The bluntest appeals came in the night's first five hours, which were broadcast on cable television only. An ABC News/Washington Post poll released during the early proceedings suggests that Obama's favorability rating among women has dropped 11 points since April to its lowest level since he took office.

Generally speaking, Obama has been holding his advantage among college-educated white women. Still, the ABC survey had to give the campaign pause.

Into this environment strode Michelle Obama and keynote speaker Julian Castro, mayor of San Antonio, whose speeches were televised by the major networks, as well as cable. In her prepared speech, she sought to connect with women by finding common ground:

  • "Like any mother" she worried about moving her children for a new job (OK, from Chicago to the White House).
  • Like any "exhausted mom," date-night is either a dinner or a movie because she can't stay awake for both.
  • Like any wife, "I love my husband even more than I did four years ago."
  • Like Ann Romney a week ago, the first lady tried to humanize her aloof husband. As a young man, he drove a rusted-out car, decorated his place with a coffee table from a dumpster, and sported too-small shoes. "And as I got to know Barack," she said, "I realized that even though he'd grown up all the way across the country, he'd been brought up just like me."

In other words, ladies, he grew up just like you.

In a mild departure from the traditional role of first ladies, she singled out policy accomplishments: fair pay for women, the auto bailout, health-care reform, and efforts to revive the economy.

She cast them as family-friendly initiatives and then waded deep into the polarizing reproductive rights debate.

"(The president) believes that women are more than capable of making our own choices about our bodies and our health care," she said. "That's what my husband stands for."

Keynote speaker Julian Castro spoke lovingly about his mother and grandmother before slapping Romney with the ultimate political insult: "Mitt Romney, quite simply, doesn't get it." He suggested the adage applies to women's issues, as well as what's best for the middle class in general.

"When it comes to respecting women's rights, Mitt Romney says, 'No.' When it comes to letting people marry whomever they love, Mitt Romney says, 'No.' When it comes to expanding access to good health care, Mitt Romney says, 'No.'"

Obama addresses the convention Thursday night, but he appeared via videos Tuesday, touting himself as a champion of women's rights.
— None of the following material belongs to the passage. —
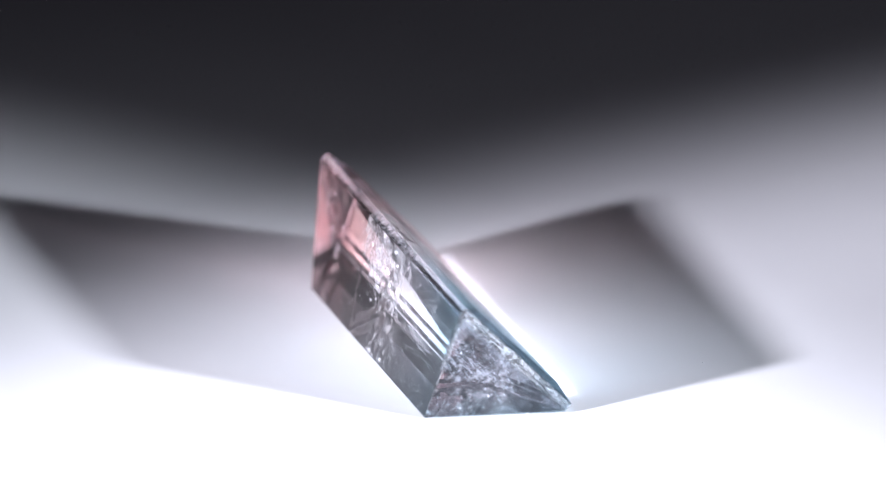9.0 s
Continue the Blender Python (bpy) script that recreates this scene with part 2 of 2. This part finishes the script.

In one, he bragged about signing the Lilly Ledbetter Fair Pay Act that lowered barriers to equal pay for women and men.

The act's namesake reminded the crowd that women still earn just 77 cents for every dollar men make. "Those pennies add up to real money," Ledbetter said. "Maybe 23 cents doesn't sound like a lot to someone with a Swiss bank account, Cayman Island investments, and an IRA worth tens of millions of dollars. But Governor Romney, when we lose 23 cents every hour, every day, every paycheck, every job, over our entire lives, what we lose can't just be measured in dollars."

The speech, with echoes of 20th-century women's rights movement, might have served Obama better had it played in prime-time.

Another stirring moment: Iraq war hero Tammy Duckworth, a former helicopter pilot who lost both legs in combat, walked on stage with a cane to praise Obama. "Last week, Mitt Romney had a chance to show his support for the brave men and women he is seeking to command," she said. "But he chose to criticize President Obama instead of even uttering the word 'Afghanistan.'"

Nancy Pelosi, who as a former House speaker got as close as any woman to the presidency, brought to the convention stage a bevy of female Democratic lawmakers. One of them, Rep. Carolyn Maloney, D-N.Y., said her GOP colleagues conducted a hearing on birth control "and refused to include a single woman on the first panel as a witness. I asked, 'Where are the women?'''

"Where are the women?" she repeated for the roaring crowd. "The women are here!" Indeed, at times, it seemed like the women were everywhere -- and everything to the Obama campaign.